Antwoord: Een reëel waarde van een subgunningscriteria is de waarde die de opdrachtgever bereid is te betalen voor een betere, duurzamere oplossing. Het vaststellen wat de opdrachtgever reëel vindt voor een procesmatig criteria hoeft zo dan geen probleem te zijn, immers dit is vooral een interne overweging. Hierbij moet natuurlijk gecontroleerd worden of de markt in staat is deze wens te realiseren en of hierop enig onderscheidend vermogen in de markt vast te stellen valt. Hiervoor kunt u een marktconsultatie organiseren. De boodschap in het webinar was: maak het criterium specifiek c.q. scherp.
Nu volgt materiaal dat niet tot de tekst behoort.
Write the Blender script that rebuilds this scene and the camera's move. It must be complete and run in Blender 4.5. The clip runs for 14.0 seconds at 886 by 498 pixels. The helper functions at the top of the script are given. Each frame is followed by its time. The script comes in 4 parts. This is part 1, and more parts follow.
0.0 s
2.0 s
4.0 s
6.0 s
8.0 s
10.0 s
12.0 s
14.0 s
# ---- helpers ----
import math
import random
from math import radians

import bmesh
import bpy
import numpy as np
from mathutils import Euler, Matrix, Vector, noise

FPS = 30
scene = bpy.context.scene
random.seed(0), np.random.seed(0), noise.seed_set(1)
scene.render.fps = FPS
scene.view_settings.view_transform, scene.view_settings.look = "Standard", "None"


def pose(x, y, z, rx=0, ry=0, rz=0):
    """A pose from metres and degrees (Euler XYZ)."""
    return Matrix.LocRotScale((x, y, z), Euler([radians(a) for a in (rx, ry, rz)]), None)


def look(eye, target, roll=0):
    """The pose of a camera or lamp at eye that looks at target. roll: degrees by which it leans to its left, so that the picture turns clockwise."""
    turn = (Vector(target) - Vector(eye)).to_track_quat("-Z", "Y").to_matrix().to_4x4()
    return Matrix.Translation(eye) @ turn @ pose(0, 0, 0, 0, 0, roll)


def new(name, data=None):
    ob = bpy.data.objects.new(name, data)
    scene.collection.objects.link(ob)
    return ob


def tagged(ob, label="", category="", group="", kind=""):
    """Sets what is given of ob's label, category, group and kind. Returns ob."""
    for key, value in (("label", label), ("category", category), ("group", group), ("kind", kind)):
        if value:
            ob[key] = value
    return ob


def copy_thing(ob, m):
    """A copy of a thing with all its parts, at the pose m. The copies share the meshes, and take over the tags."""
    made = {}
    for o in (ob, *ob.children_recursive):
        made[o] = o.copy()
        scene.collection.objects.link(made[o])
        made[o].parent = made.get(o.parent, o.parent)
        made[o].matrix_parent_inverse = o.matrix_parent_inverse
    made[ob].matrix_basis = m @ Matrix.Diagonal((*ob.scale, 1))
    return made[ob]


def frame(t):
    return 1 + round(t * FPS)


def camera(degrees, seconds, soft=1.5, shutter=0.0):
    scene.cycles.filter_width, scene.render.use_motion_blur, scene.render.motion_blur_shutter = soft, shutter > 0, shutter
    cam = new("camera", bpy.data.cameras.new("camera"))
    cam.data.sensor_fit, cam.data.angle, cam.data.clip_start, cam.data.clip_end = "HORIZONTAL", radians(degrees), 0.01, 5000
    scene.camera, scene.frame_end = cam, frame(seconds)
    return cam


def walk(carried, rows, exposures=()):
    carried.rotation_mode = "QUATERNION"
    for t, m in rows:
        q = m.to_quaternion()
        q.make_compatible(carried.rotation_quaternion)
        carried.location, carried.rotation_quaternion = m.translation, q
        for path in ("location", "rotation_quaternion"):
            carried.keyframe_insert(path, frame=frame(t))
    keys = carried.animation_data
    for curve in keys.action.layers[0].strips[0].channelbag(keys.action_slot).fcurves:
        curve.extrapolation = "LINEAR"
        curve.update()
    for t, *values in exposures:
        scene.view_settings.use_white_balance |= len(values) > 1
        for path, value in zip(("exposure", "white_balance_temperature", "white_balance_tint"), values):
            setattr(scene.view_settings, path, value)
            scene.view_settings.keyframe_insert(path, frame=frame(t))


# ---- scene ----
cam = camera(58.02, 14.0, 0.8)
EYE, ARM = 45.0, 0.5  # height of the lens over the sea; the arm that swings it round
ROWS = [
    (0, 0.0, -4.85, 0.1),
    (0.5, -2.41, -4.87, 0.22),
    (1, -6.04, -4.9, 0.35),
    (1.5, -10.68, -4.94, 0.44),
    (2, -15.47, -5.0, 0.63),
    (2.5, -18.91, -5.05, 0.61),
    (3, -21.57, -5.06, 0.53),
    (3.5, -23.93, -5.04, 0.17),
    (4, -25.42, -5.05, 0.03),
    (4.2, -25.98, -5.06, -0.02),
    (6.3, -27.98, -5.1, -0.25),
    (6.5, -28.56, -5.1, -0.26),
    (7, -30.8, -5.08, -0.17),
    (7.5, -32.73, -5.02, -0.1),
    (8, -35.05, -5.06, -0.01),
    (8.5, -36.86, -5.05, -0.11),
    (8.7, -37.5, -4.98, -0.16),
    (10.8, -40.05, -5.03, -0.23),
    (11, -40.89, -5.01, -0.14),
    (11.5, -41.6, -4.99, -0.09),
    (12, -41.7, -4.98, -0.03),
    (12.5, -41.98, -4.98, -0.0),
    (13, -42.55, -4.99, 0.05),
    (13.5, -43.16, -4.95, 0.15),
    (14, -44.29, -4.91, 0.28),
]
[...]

Hoe kan je per subgunningscriteria een fictieve korting bepalen? Er wordt gezegd dat dit lastig is, maar is daar een methode voor?
Antwoord: De fictieve korting van subgunningscriteria is de waarde die de opdrachtgever bereid is te betalen voor een betere, duurzamere oplossing. Het vaststellen wat de opdrachtgever reëel vindt hoeft zo dan geen probleem te zijn, immers dit is vooral een interne overweging. Hierbij moet natuurlijk ook gecontroleerd worden of de markt in staat is de wens te realiseren en of hierop enig onderscheidend vermogen in de markt vast te stellen valt. Hiervoor kunt u een marktconsultatie organiseren.